The technical altimetry problems with the satellite system were eventually exposed in 2012 when NASA reported that there was a level of error that contaminated climatological data records, such as measurements of sea level height from altimetry missions. Consequently, NASA proposed to ditch the flawed Jason satellite system in favour of a new system called GRASP, or Geodetic Reference Antennae in Space. Unfortunately, its budget has never been approved.

So where are we today? The higher sea level rise estimates of the flawed satellite system are those most frequently quoted and fit with the many catastrophic climate scenarios. The United Nations’ climate Conference of the Parties in Madrid in December 2019, for example, quoted these higher sea level rise measurements and ignored the more reliable lower sea level rise estimates based on thousands of tide gauges. In Australia some scientists and engineers are still using the higher and dodgy satellite sea level rise data as a ‘prudential’ benchmark for coastal policies and have even adjusted tide gauge data upwards to the satellite data.

In 2014, for example, an engineering report for two NSW councils, Shoalhaven City and Eurobodalla, adjusted the Sydney Fort Denison tide gauge data, which showed a sea level rise less than 10 cm per 100 years, to the satellite measurements of 30 cm per 100 years. This absurd 300+ per cent upward adjustment of real tide gauge data was called a ‘linear fit’ (whatever that means!).

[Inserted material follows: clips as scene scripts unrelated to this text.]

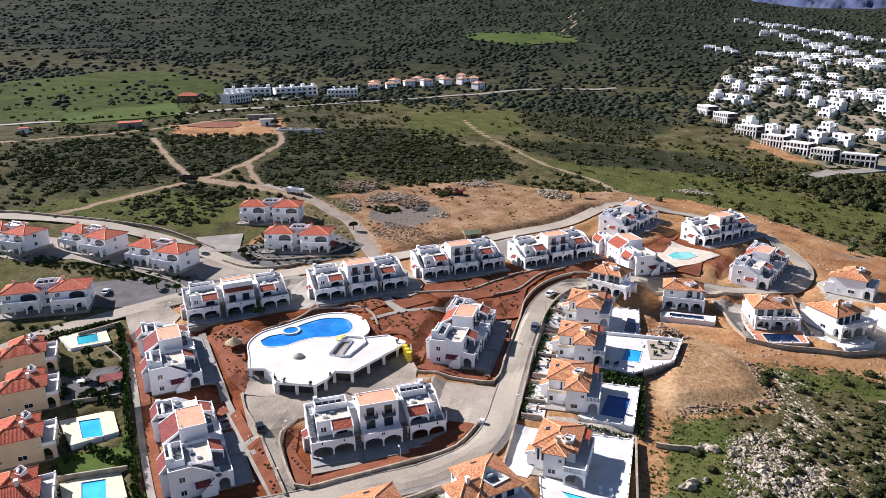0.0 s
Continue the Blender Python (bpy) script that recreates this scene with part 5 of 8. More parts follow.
drape("garden_yard", [(-126, 133), (-113.8, 140.6), (-105.4, 129), (-116, 122.6)], GREY_GRAVEL, "grey gravel garden yard behind the hedge", "yard", 0.14)
LAWN = plain("garden_lawn", (0.05, 0.085, 0.016), (0.10, 0.145, 0.035), 0.95, (0.3, 3), 0.4, 0.05, spec=0.05, world_space=True)
drape("lawn", [(-103.4, 105.4), (-93, 111.8), (-87, 107), (-96.6, 100.6)], LAWN, "rough green garden lawn", "lawn", 0.14)
drape("lawn", [(-95.5, 118.5), (-92, 115), (-86.6, 108.4), (-90, 107)], LAWN, "strip of green lawn beside the hedge", "lawn", 0.15)
drape("lawn", [(-78.5, 101.6), (-74, 97), (-70.4, 92), (-80, 92)], LAWN, "strip of green lawn beside the hedge", "lawn", 0.15)
for line in ([(-124, 147), (-113, 141.4)], [(-116.6, 121.6), (-104.8, 127.8)], [(-98, 100), (-86, 106.4)]):
    wall_along("garden_wall", curve(line, 2.5), 1.0, 0.35, STONE_WALL, "brown stone wall between the gardens")
arb = thing("garden_canopy", "low maroon tiled canopy on posts in the garden", "canopy", m=pose(-109.7, 131.9, lie(-109.7, 131.9), 0, 0, 36))
part("roof", Mb().hexa([(-2.6, -1.5, 2.0), (2.6, -1.5, 2.0), (2.6, 1.5, 2.5), (-2.6, 1.5, 2.5)], [(-2.6, -1.5, 2.15), (2.6, -1.5, 2.15), (2.6, 1.5, 2.65), (-2.6, 1.5, 2.65)]), TILE_MAROON, arb)
for qx_ in (-2.3, 2.3):
    for qy_ in (-1.3, 1.3):
        part("post", Mb().box(qx_ - 0.07, qy_ - 0.07, -0.3, qx_ + 0.07, qy_ + 0.07, 2.2 + 0.15 * qy_), WOOD, arb)
table = thing("garden_table", "white garden table on the gravel yard", "table", m=pose(-117.4, 131, lie(-117.4, 131) + 0.14, 0, 0, 36))
part("tabletop", Mb().box(-1.5, -0.8, 0.7, 1.5, 0.8, 0.76), TANK, table)
for qx_ in (-1.3, 1.3):
    for qy_ in (-0.6, 0.6):
        part("leg", Mb().box(qx_ - 0.05, qy_ - 0.05, 0, qx_ + 0.05, qy_ + 0.05, 0.7), TANK, table)


# paired red roofed houses up the slope
def paired_house():
    h = thing("paired_house", "pair of white houses with red orange tiled roofs", "house", "red roofed houses")
    part("plinth", Mb().box(-12.4, -8.2, -2.5, 12.4, 5.2, 0.05), CONCRETE, h)
    for s in (-1, 1):
        x0, x1 = (-12.0, -1.6) if s < 0 else (1.6, 12.0)
        y0 = -4.5 + (1.0 if s < 0 else -0.6)
        w = part("wall", Mb().box(x0, y0, 0.05, x1, 4.5, 5.9), WHITE, h)
        hip_roof(w, x0, y0, x1, 4.5, 5.9, 2.0, 0.5, TILE_RED, "roof", "red orange clay tiles")
        ax0, ax1 = x0 + 0.6, x1 + 0.2
        part("arcade", Mb().arcade(ax0, ax1, y0 - 2.8, 0.05, 2.95, 3, 0.35, 0.45, 0.45), WHITE, w)
        part("arcade_side", Mb().arcade(y0 - 2.45, y0, ax1 - 0.35, 0.05, 2.95, 1, side="x"), WHITE, w)
        part("terrace_floor", Mb().box(ax0, y0 - 2.8, 2.95, ax1, y0, 3.15), WHITE, w)
        part("terrace_parapet", Mb().box(ax0, y0 - 2.8, 3.15, ax1, y0 - 2.6, 3.9).box(ax0, y0 - 2.6, 3.15, ax0 + 0.2, y0, 3.9).box(ax1 - 0.2, y0 - 2.6, 3.15, ax1, y0, 3.9), WHITE, w)
        # upper porch; a wide dark door stands in for its shaded recess
        part("chimney", Mb().box(x0 + 2.6, 1.0, 6.4, x0 + 3.3, 1.7, 8.3), WHITE, w)
        part("chimney_cap", Mb().box(x0 + 2.5, 0.9, 8.3, x0 + 3.4, 1.8, 8.42), TILE_RED, w)
        part("upper_porch", Mb().arcade(x0 + 5.0, x1 - 0.4, y0 - 0.12, 3.15, 5.7, 1, 0.1, 0.3, 0.5), WHITE, w)
        door(w, (x0 + 5.0 + x1 - 0.4) / 2, y0 - 0.02, 3.17, 4.2, 2.3, "-y")
        door(w, x0 + 7, y0, 0.1, 2.4, 2.2, "-y")
        for z in (1.0, 4.0):
            window(w, x0 + 2.2, y0, z, 1.4, 1.3, "-y")
            window(w, x1, y0 + 4.0, z, 1.3, 1.3, "+x")
            window(w, x0, y0 + 4.0, z, 1.3, 1.3, "-x")
            window(w, x0 + 3.0, 4.5, z, 1.4, 1.3, "+y")
            window(w, x0 + 7.0, 4.5, z, 1.4, 1.3, "+y")
    link = part("link_wall", Mb().box(-1.6, -1.5, 0.05, 1.6, 4.2, 5.6), WHITE, h)
    part("tank_pen", Mb().tube_wall(-3.2, -0.8, 3.4, 3.8, 5.6, 7.3, 0.2), WHITE, h)
    water_heater(h, -2.4, 0.4, 6.2, n=3)
    window(link, 0, -1.5, 1.0, 1.0, 1.8, "-y")
    window(link, 0, -1.5, 3.8, 1.0, 1.2, "-y")
    return h


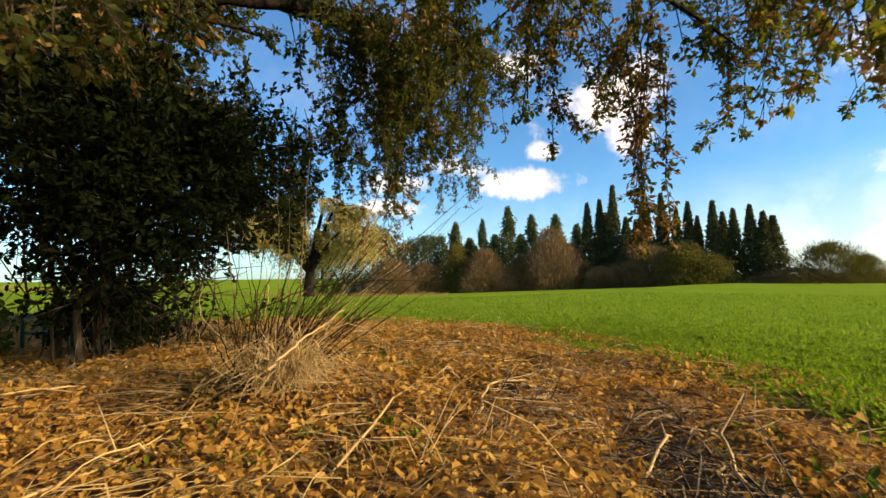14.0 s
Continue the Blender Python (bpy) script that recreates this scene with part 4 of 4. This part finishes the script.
# ---- green sprouts ----
MAT_SPROUT = leaf_material("sprout_leaf", [(0.0, (0.03, 0.05, 0.012)), (0.6, (0.06, 0.10, 0.018)), (1.0, (0.12, 0.18, 0.03))], 0.45, 0.5)


def sprout(x, y, height, leaves, size, name, label):
    """A few thin stems with pairs of small green leaves."""
    ob = thing(name, (x, y, float(ground_z(x, y))), label, "weed", "green sprouts")
    foliage = Soup()
    for i in range(4):
        a, r = i * 1.7 + rng.normal(0, 0.3), rng.uniform(0.02, 0.12)
        tip = np.array([math.cos(a) * r * 2, math.sin(a) * r * 2, height * rng.uniform(0.6, 1.0)])
        line = curve([(math.cos(a) * r * 0.3, math.sin(a) * r * 0.3, -0.02), tip * 0.5 + rng.normal(0, 0.02, 3), tip], 4)
        s = Soup()
        tube(s, line, np.linspace(0.005, 0.002, len(line)), 5)
        s.make("stem", MAT_STEM, ob)
        k = rng.integers(2, len(line), leaves // 4)
        leaf_quads(foliage, line[k], rng.normal(0, 1, (len(k), 3)) + [0, 0, 0.3], rng.uniform(0.6, 1.2, len(k)) * size, rng.uniform(0.4, 0.6, len(k)) * size, rich=True)
    tagged(foliage.make("foliage", MAT_SPROUT, ob, smooth=False), kind="stuff")


for sx, sy, sh, sn in ((-3.5, 16.3, 0.45, 44), (-3.9, 16.6, 0.5, 44), (-4.3, 17.5, 0.4, 36), (-0.45, 16.3, 0.8, 60), (-0.95, 16.4, 0.6, 120), (-0.7, 16.75, 0.55, 90)):
    sprout(sx, sy, sh, sn, 0.085, "sapling", "small leafy green sapling at the shaded litter edge")
for sx, sy, sh, sn in ((1.75, 19.45, 0.14, 120), (2.0, 19.75, 0.12, 120), (1.9, 19.9, 0.14, 60), (2.2, 19.8, 0.14, 80), (2.35, 19.55, 0.12, 60), (2.05, 19.6, 0.12, 60), (5.5, 18.8, 0.16, 80), (5.7, 18.6, 0.12, 60), (5.35, 19.0, 0.12, 60), (-1.75, 22.6, 0.22, 90), (-2.88, 19.46, 0.14, 44), (-2.55, 19.37, 0.08, 30), (-2.92, 19.8, 0.1, 40), (3.6, 15.4, 0.14, 70), (4.6, 16.0, 0.12, 60), (3.2, 14.4, 0.12, 60), (2.7, 13.7, 0.14, 70)):
    sprout(sx, sy, sh, sn, 0.05, "weed_tuft", "low tuft of small green weeds in the litter")

# ---- far trees ----
def far_tree(name, label, category, shape, height, radius, leaves, size, mat, trunk_r, bare=0.12, group="", mat_wood=None, droop=0.0, lumps=1.0, fluff=1.0, twiggy=False, clump=24):
    """A tree with trunk, limbs and a crown of many small clumps. shape(t) gives the crown's relative radius at relative height t."""
    ob = thing(name, (0, 0, 0), label, category, group)
    wood, crown_soup = Soup(), Soup()
    top = height * (0.97 if radius < 0.25 * height else 0.75)
    line = curve([(0, 0, -0.3), (rng.normal(0, 0.05), rng.normal(0, 0.05), height * 0.25), (rng.normal(0, 0.1), rng.normal(0, 0.1), height * 0.6), (0, 0, top)], 5)
    tube(wood, line, np.linspace(trunk_r, trunk_r * 0.15, len(line)), 8, 0.08)
    wood.make("trunk", mat_wood or MAT_TWIG, ob)
    limbs = Soup()
    n = leaves // clump
    for _ in range(n):
        t = rng.random() ** 0.9
        z = height * (bare + (1 - bare) * t)
        a = rng.uniform(0, 2 * np.pi)
        lump = 1 + lumps * (0.25 * math.sin(3 * a + t * 9) + 0.18 * math.sin(7 * a + 17 * t))
        r = radius * shape(t) * lump * (0.25 + 0.75 * rng.random() ** 0.6)
        c = np.array([math.cos(a) * r, math.sin(a) * r, z])
        if rng.random() < 0.25 * clump / 24:
            root = np.array([0, 0, max(height * bare * 0.6, z - r * 0.8)])
            tube(limbs, curve([root, (root + c) / 2 + rng.normal(0, 0.1, 3) * radius * 0.3, c], 3), np.linspace(trunk_r * 0.18, trunk_r * 0.04, 7), 4, cap=False)
        p = c + rng.normal(0, 1, (clump, 3)) * radius * fluff * (0.04 + 0.08 * min(1, shape(t))) * np.array([1, 1, 1.3])
        w = rng.normal(0, 1, (clump, 3)) + c / (np.linalg.norm(c) + 1e-6) * 0.5 + np.array([0, 0, -droop])
        if twiggy:
            w = unit(p + np.array([0, 0, height * 0.1])) + rng.normal(0, 0.28, (clump, 3))
            leaf_quads(crown_soup, p, w, rng.uniform(2.5, 5.0, clump) * size, rng.uniform(0.12, 0.3, clump) * size)
        else:
            leaf_quads(crown_soup, p, w, rng.uniform(0.6, 1.3, clump) * size, rng.uniform(0.4, 0.7, clump) * size)
    if limbs.v:
        tagged(limbs.make("limb_growth", mat_wood or MAT_TWIG, ob), kind="stuff")
    tagged(crown_soup.make("crown", mat, ob, smooth=False), kind="stuff")
    return ob


def spread(source, places, kind_scale=(0.85, 1.15)):
    """Copies of a built tree at (az, distance, height factor, width factor); the first place takes the tree itself."""
    for i, (az, dist, hs, ws) in enumerate(places):
        p = on_ground(az, dist)
        m = Matrix.Translation(p) @ Matrix.Rotation(rng.uniform(0, 6.28), 4, "Z") @ Matrix.Diagonal((ws, ws, hs, 1))
        if i == 0:
            first = m
        else:
            copy_thing(source, m)
    source.matrix_basis = first


def green_set(name, a, b, c, glow=0.25):
    return leaf_material(name, [(0.0, a), (0.55, b), (1.0, c)], glow, 0.6, (1.1, 1.1, 0.6))


MAT_CYPRESS = green_set("cypress_foliage", (0.045, 0.055, 0.024), (0.08, 0.085, 0.036), (0.13, 0.115, 0.05))
MAT_CONIFER = green_set("conifer_foliage", (0.042, 0.066, 0.028), (0.078, 0.105, 0.04), (0.145, 0.14, 0.055))
MAT_OLIVE = green_set("olive_foliage", (0.06, 0.065, 0.015), (0.11, 0.1, 0.022), (0.19, 0.14, 0.03))
MAT_BARE = green_set("bare_twig_crown", (0.10, 0.065, 0.035), (0.19, 0.125, 0.06), (0.3, 0.2, 0.1), 0.1)
MAT_WOODLAND = green_set("woodland_foliage", (0.06, 0.09, 0.035), (0.095, 0.135, 0.05), (0.15, 0.18, 0.07))
MAT_WILLOW = green_set("willow_foliage", (0.26, 0.2, 0.06), (0.4, 0.33, 0.11), (0.54, 0.46, 0.2), 0.4)
MAT_SCRUB = green_set("dry_scrub", (0.08, 0.055, 0.03), (0.15, 0.10, 0.05), (0.22, 0.16, 0.08), 0.1)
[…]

How can recent scientific articles published in ‘peer-reviewed’ literature stridently announce to the scientific community and the world media accelerated ice loss into the ocean from the Antarctic and Greenland ice sheets when there is no corresponding acceleration of sea level rise due to that ‘extra ice’. These articles tinged with panic do not make sense. The lack of any evidence of sea level acceleration in the PSMSL tide gauge data, the NOAA tide gauge data or even in the flawed NASA satellite data shows that these articles are either biased or based on insufficient data derived from flawed ice mass measurement methodologies. In contrast, the data from thousands of tide gauges clearly show no acceleration of sea level rise in the last 120 years.